例外はいくつかあり、その中の一つにありました、言いやすくすると、「現在Graduate Visaでイギリスに滞在していて、初めてSkilled Worker Visaに切り替える人で、政府の認めた特定職種に就いている人は最低年収の必要金額を下げる」というような条項です。
ランドスケープアーキテクトはこの要項の特定職種に入っているため、ビザ申し込みに必要な年間最低給与が£32,130済むというものです。
ちなみに職種によって必要な金額が変わります。
※職種によって必要な最低年収は政府のHPに書いてあります。
下記のリンクはGraduate Visa所有者が申し込む場合の必要最低金額のリストです。

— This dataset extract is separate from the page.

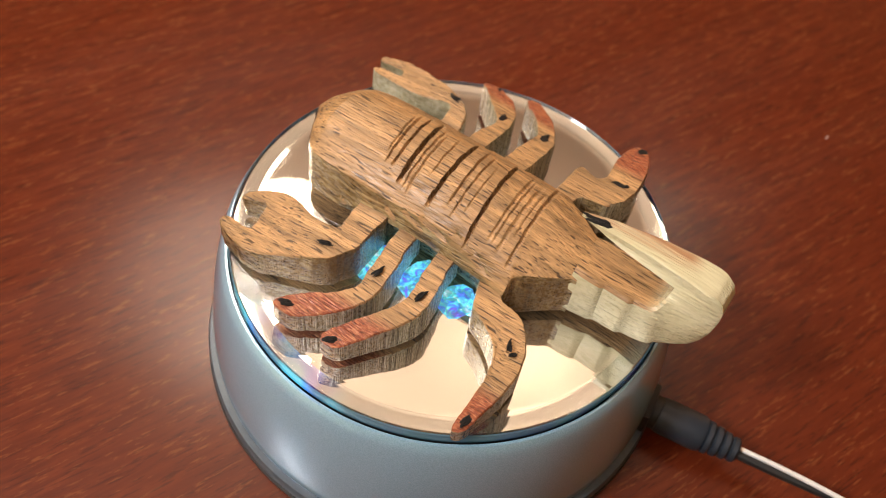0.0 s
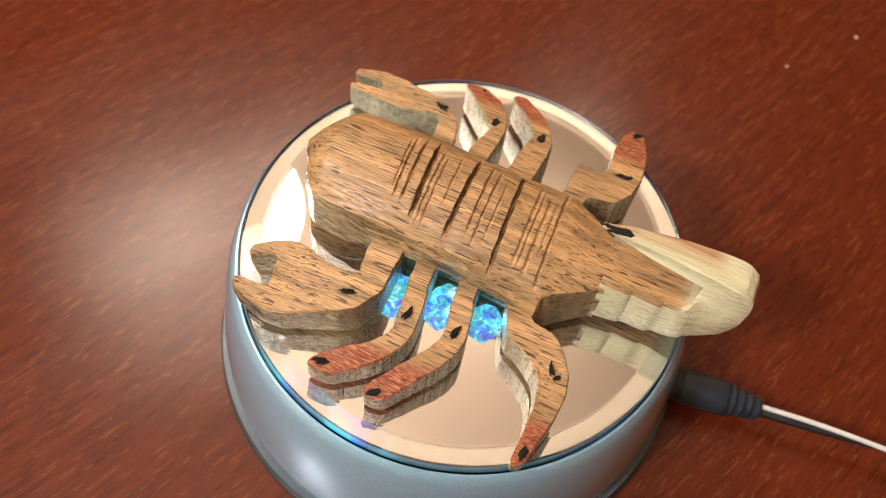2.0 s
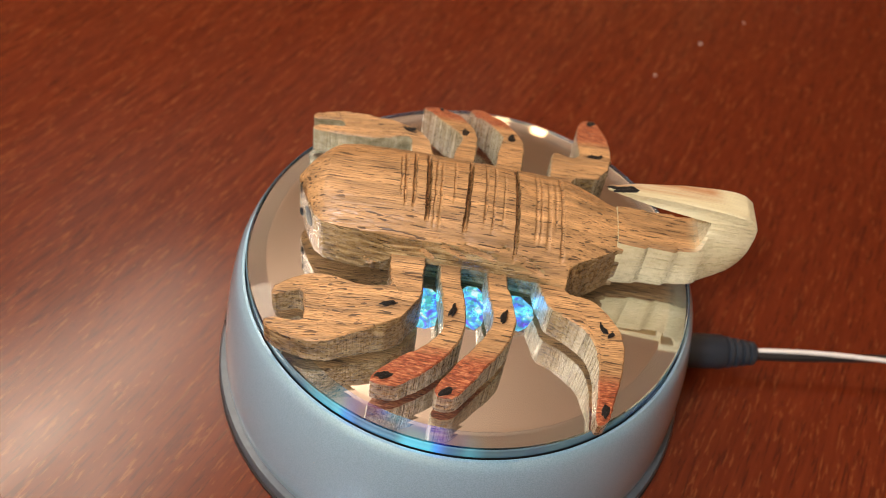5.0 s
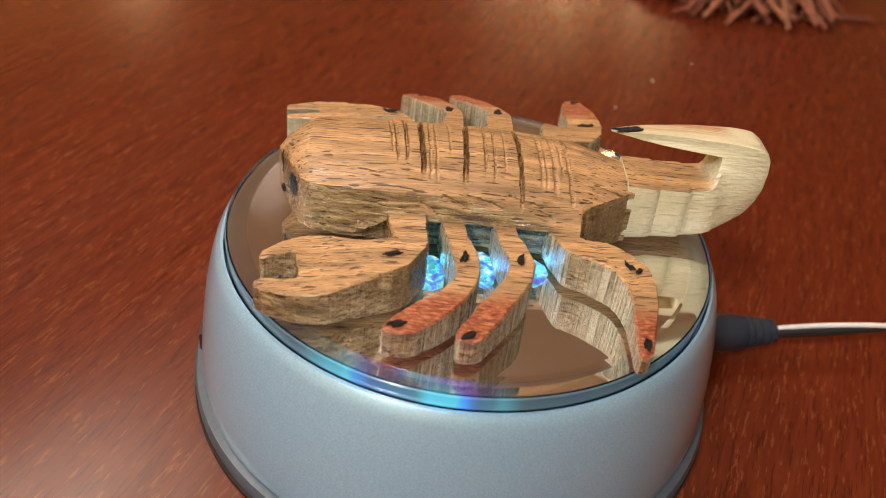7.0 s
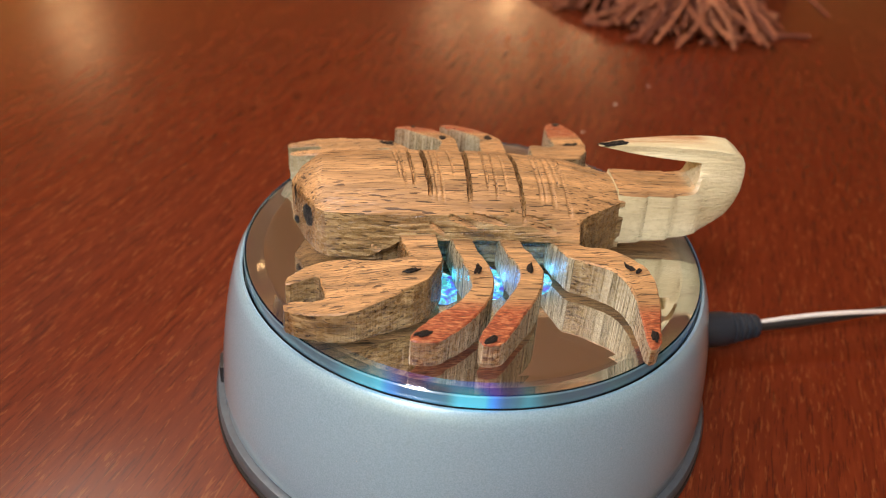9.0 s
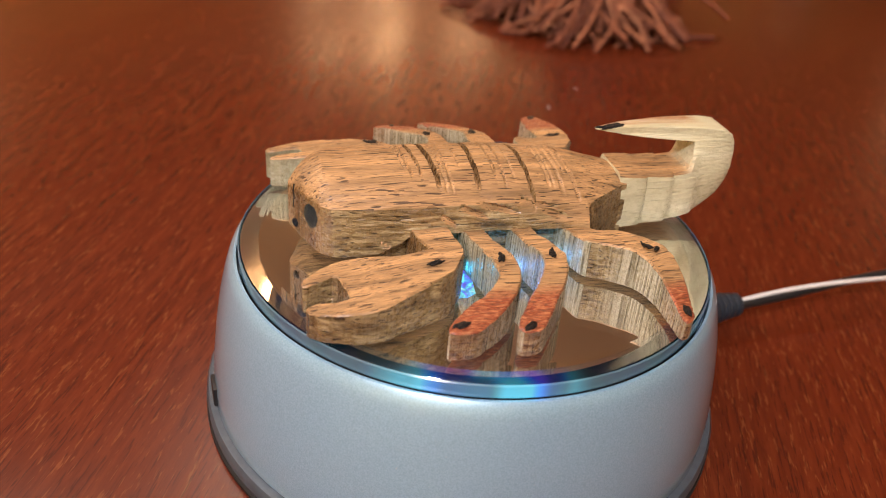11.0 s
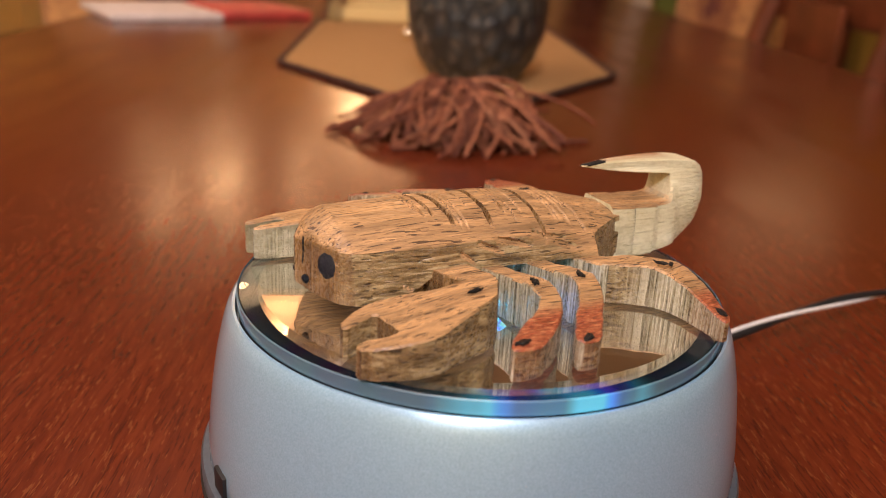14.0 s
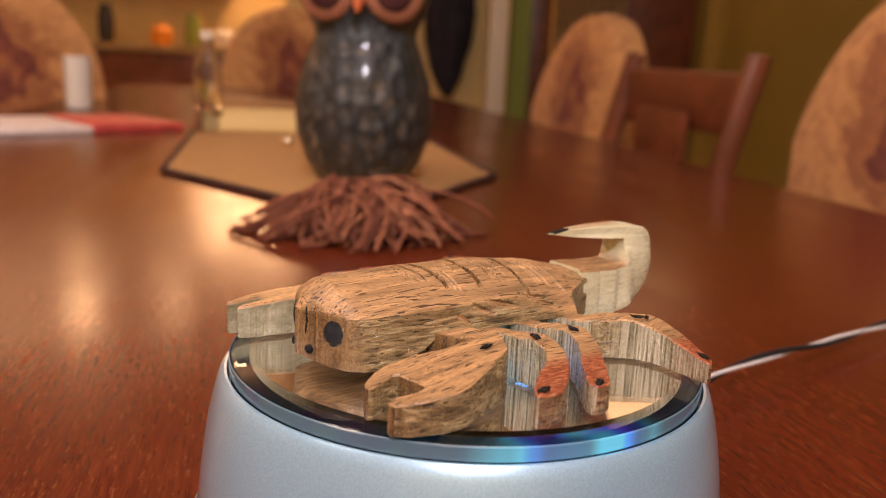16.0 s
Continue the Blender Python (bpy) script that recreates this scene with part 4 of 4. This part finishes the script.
def upholstered_chair(label, m):
    c = thing("upholstered_chair", label, "chair", m, "chairs round the table")
    bm = bmesh.new()
    n, rings = 22, []
    for y, g in ((-0.045, 0.90), (-0.038, 0.97), (0.0, 1.0), (0.038, 0.97), (0.045, 0.90)):
        ring = []
        for i in range(n + 1):
            a = math.pi * i / n
            ring.append(bm.verts.new((0.23 * math.cos(a) * g, y + 0.05 * math.sin(a), 0.78 + (0.26 * math.sin(a)) * g)))
        ring += [bm.verts.new((-0.22 * g, y, 0.44)), bm.verts.new((0.22 * g, y, 0.44))]
        rings.append(ring)
    k = n + 3
    for a, b in zip(rings, rings[1:]):
        for i in range(k):
            bm.faces.new((a[i], a[(i + 1) % k], b[(i + 1) % k], b[i]))
    bm.faces.new(rings[0][::-1])
    bm.faces.new(rings[-1])
    part("backrest", bm, CLOTH, c, "rounded back in medallion fabric")
    part("seat", box((0.46, 0.46, 0.11), (0, -0.25, 0.43), 0.03), CLOTH, c)
    for x in (-0.19, 0.19):
        for y in (0.0, -0.44):
            part("leg", box((0.04, 0.04, 0.38), (x, y, 0.19), 0.006), CHAIR_WOOD, c)
    return c


def wooden_chair(label, m):
    c = thing("wooden_chair", label, "chair", m, "chairs round the table")
    for x in (-0.2, 0.2):
        part("back_post", tube([(x, 0.0, 0.0), (x, 0.0, 0.45), (x, 0.03, 0.75), (x, 0.09, 0.99)], 0.022, 10), CHAIR_WOOD, c)
        part("leg", box((0.04, 0.04, 0.44), (x, -0.42, 0.22), 0.005), CHAIR_WOOD, c)
    part("top_rail", box((0.40, 0.024, 0.12), (0, 0.075, 0.90), 0.01), CHAIR_WOOD, c)
    part("lower_rail", box((0.38, 0.022, 0.05), (0, 0.01, 0.58), 0.006), CHAIR_WOOD, c)
    part("splat", box((0.17, 0.014, 0.30), (0, 0.035, 0.73), 0.004), CHAIR_WOOD, c)
    part("seat", box((0.44, 0.45, 0.04), (0, -0.21, 0.45), 0.012), CHAIR_WOOD, c)
    return c


dining_table()
carved_scorpion()
display_stand()
power_plug()
runner()
tassel()
owl()
bottle()
small_things()
FLOORED = Matrix.Translation((0, 0, Z_FLOOR))
upholstered_chair("rounded chair upholstered in brown medallion fabric", FLOORED @ room_pose(0.43, 1.98, 0.0, -74) @ Matrix.Diagonal((1, 1, 0.98, 1)))
wooden_chair("dark cherry wooden side chair", FLOORED @ room_pose(0.44, 1.42, 0.0, -74) @ Matrix.Diagonal((1, 1, 0.925, 1)))
upholstered_chair("medallion-fabric chair pushed in at the table's side", FLOORED @ room_pose(0.67, 0.90, 0.0, -80))
upholstered_chair("medallion-fabric chair at the far side", FLOORED @ room_pose(-0.92, 1.75, 0.0, 40))
upholstered_chair("medallion-fabric chair at the table's far end", FLOORED @ room_pose(-0.42, 2.80, 0.0, 8))

# --- kitchen beyond ---------------------------------------------------------------------------


def base_unit(u, v, w):
    c = thing("kitchen_cabinet", "dark cherry kitchen base cabinet", "cabinet", room_pose(u, v, Z_FLOOR), "kitchen base cabinets")
    part("carcass", box((w, 0.56, 0.84), (0, 0, 0.43), 0.004), CHAIR_WOOD, c)
    for s in (-1, 1):
        d = part("door", box((w / 2 - 0.02, 0.02, 0.62), (s * w / 4, -0.292, 0.38), 0.006), CHAIR_WOOD, c)
        part("handle", tube([(s * 0.03, -0.31, 0.5), (s * 0.03, -0.325, 0.53), (s * 0.03, -0.325, 0.59), (s * 0.03, -0.31, 0.62)], 0.005, 8), SILVER, d)
    return c


for u in (-2.35, -1.55, -0.75):
    base_unit(u, 5.7, 0.79)
slab("worktop", (2.5, 0.62, 0.04), -1.55, 5.68, Z_FLOOR + 0.875, CURTAIN, "tan stone kitchen worktop", bevel=0.004, cat="worktop")
for u in (-2.5, -1.7):
    c = thing("wall_cabinet", "dark cherry kitchen wall cabinet", "cabinet", room_pose(u, 6.2, 0.66), "kitchen wall cabinets")
    part("carcass", box((0.78, 0.34, 0.7), (0, 0, 0.2), 0.004), CHAIR_WOOD, c)
    for s in (-1, 1):
        part("door", box((0.37, 0.02, 0.66), (s * 0.19, -0.182, 0.2), 0.006), CHAIR_WOOD, c)
rnd = random.Random(3)
for i, (u, mat, r, h) in enumerate(((-2.2, CERAMIC, 0.06, 0.16), (-1.95, BLACK, 0.05, 0.24), (-1.6, ORANGE, 0.07, 0.13), (-1.4, GREEN_PAINT, 0.05, 0.2), (-1.2, CERAMIC, 0.07, 0.12))):
    ob = part("storage_jar", lathe(((0.0, 0.0), (r * 0.8, 0.0), (r, h * 0.2), (r, h * 0.7), (r * 0.7, h * 0.9), (r * 0.7, h), (0.0, h)), 24), mat)
    ob.matrix_world = room_pose(u, 5.55, Z_FLOOR + 0.896)
    tagged(ob, "jar standing on the kitchen worktop", "jar", "kitchen jars")
slab("door_trim", (0.09, 0.14, 2.2), 0.43, 4.2, Z_FLOOR + 1.1, WHITE_TRIM, "white painted door casing", bevel=0.006, cat="trim")
slab("partition_wall", (0.10, 0.12, 2.51), 0.555, 4.3, (Z_FLOOR + Z_CEIL) / 2, GREEN_PAINT, "moss green end of a partition wall", cat="wall")
slab("bookcase_side", (0.13, 0.30, 1.9), 0.70, 4.75, Z_FLOOR + 0.95, CHAIR_WOOD, "dark cherry side of a tall bookcase", bevel=0.006, cat="bookcase")
slab("dark_doorway", (0.62, 0.10, 2.1), 1.46, 4.95, Z_FLOOR + 1.05, CHAIR_WOOD, "dark cherry wooden door", bevel=0.01, cat="door")
bm = bmesh.new()
cols = [[bm.verts.new((0.40 * i / 60 - 0.20, 0.035 * math.sin(i * 0.75) + y, z)) for z in (0.02, 2.1)] for y in (0.0, 0.012) for i in range(61)]
for base in (0, 61):
    for i in range(60):
        bm.faces.new((cols[base + i][0], cols[base + i + 1][0], cols[base + i + 1][1], cols[base + i][1]))
drape = part("curtain", bm, CURTAIN)
drape.matrix_world = room_pose(0.98, 4.60, Z_FLOOR)
tagged(drape, "long beige pleated curtain beside the door", "curtain")



def hanging_coat(label, mat, u, v, z, w, h, seed):
    """A lumpy garment hanging from a hook."""
    bm = bmesh.new()
    bmesh.ops.create_uvsphere(bm, u_segments=40, v_segments=28, radius=1.0)
    for p in bm.verts:
        k = 1 + 0.30 * noise.noise(p.co * 2.3 + Vector((seed, 0, 0))) + 0.12 * noise.noise(p.co * 6 + Vector((0, seed, 0)))
        taper = 0.62 + 0.38 * min(1.0, (1.0 - p.co.z) * 0.9)
        p.co = Vector((p.co.x * w * k * taper, p.co.y * 0.10 * k, p.co.z * h * (1 + 0.1 * noise.noise(p.co * 3))))
    ob = part("hanging_coat", bm, mat)
    ob.matrix_world = room_pose(u, v, z)
    tagged(ob, label, "coat", "coats on hooks")
    hook = part("coat_hook", tube([(0, 0.10, h * 0.9), (0, 0.03, h * 0.93), (0, 0.0, h * 1.0), (0, -0.02, h * 1.05)], 0.008, 8), SILVER, ob)
    return ob


NAVY = plain("navy_cloth", (0.018, 0.016, 0.030), 0.9, spread=0.4, scale=12)
MAROON = plain("maroon_cloth", (0.16, 0.022, 0.026), 0.9, spread=0.5, scale=9)
slab("coat_wall", (1.15, 0.10, 2.51), -0.10, 4.62, (Z_FLOOR + Z_CEIL) / 2, CREAM, "cream painted wall behind the coats", cat="wall")
hanging_coat("dark navy coat hanging on the cream wall", NAVY, -0.36, 4.45, 0.62, 0.17, 0.36, 2.0)
hanging_coat("maroon coat hanging beside a navy one", MAROON, -0.60, 4.45, 0.80, 0.09, 0.26, 5.0)
hanging_coat("dark navy coat hanging near the door casing", NAVY, 0.20, 4.45, 0.42, 0.12, 0.48, 9.0)
hanging_coat("maroon scarf hanging near the door casing", MAROON, 0.30, 4.40, 0.78, 0.09, 0.24, 12.0)

# --- crumbs on the table -------------------------------------------------------------------------
for x, y, r in ((0.100, 0.210, 0.0007), (0.076, 0.177, 0.0005), (0.125, 0.236, 0.0005)):
    bm = bmesh.new()
    bmesh.ops.create_icosphere(bm, subdivisions=2, radius=r)
    for v in bm.verts:
        v.co *= 1 + 0.4 * noise.noise(v.co * 1500)
        v.co.z *= 0.5
    ob = part("crumb", bm, PAPER)
    ob.matrix_world = Matrix.Translation((x, y, r * 0.45))
    tagged(ob, "tiny pale crumb on the tabletop", "crumb", "crumbs on the table")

この£32,130という金額は、ランドスケープアーキテクトなら、2年ほど経験があれば達成不可能ではない額なため、私の雇用先では、給料調整も考慮したうえで、この先ビザのスポンサーとしてビザ申し込みの支援をするよ、と後日連絡をもらいました。
というわけで、一番の懸念事項だった条件もだいたい解決し、現在は就労ビザ申し込みの手続きの最中です。
この手続きも、書類ミスが一つでもあるとひっかかるので、まだまだ実際にビザの審査を通るまで油断はできませんが、過去一年間一番ストレスになっていた事が解決する方向に向かって気が楽になりました。
異国にいる限りビザ問題はずっとつきまとう
こんなにストレスも費用もかけてやっと取得するビザですが、私が今回使用するGraduateVisa→Skilled Worker Visaへの切り替えは、一つ制限があり、最大で2年の滞在期限と制限されているところです。
2年というと十分な期間に感じるかもしれませんが、新しいビザの手続きに余裕を持ちたいのであれば、ビザ取得の1年前から、費用やスポンサーをもらうための下準備が必要になります。
つまり、1年後にはまた新しいビザの取得について心配しないといけないわけです。
海外に住むことの一番の難しさはビザだと思います。
なぜならビザがないと合法的にその国に住むことができないわけですから。
よく海外留学やワーホリに必要なものは「英語力」とか、「異文化への適応力」とかいいますが、一番必要なものはビザです。
それ以外のものはビザを取得してから考えればいいのです。
そしてイギリスはビザに関するルールを定期的に変更します。
今から次の心配をしても、2年後にはまたルールが変わっている可能性も高いのであまり先のことを考えすぎないことも、時には大事です。
日本にいる移民にも共感するようになった
ビザというのはその国に生まれて、その国の国籍を持っている人には一生関係ないこともあるでしょう。
私も日本に住んでいた時は、滞在のためのビザの必要性なんてそこまで考えたこともありませんでした。
自分のビザの更新手続きをするたびに、日本に住んでいる海外からの移民や、外国籍の人や、難民の人たちも、日本に滞在するために、きっとビザで苦労しているんだろうなと、少し考えるようになったのでした。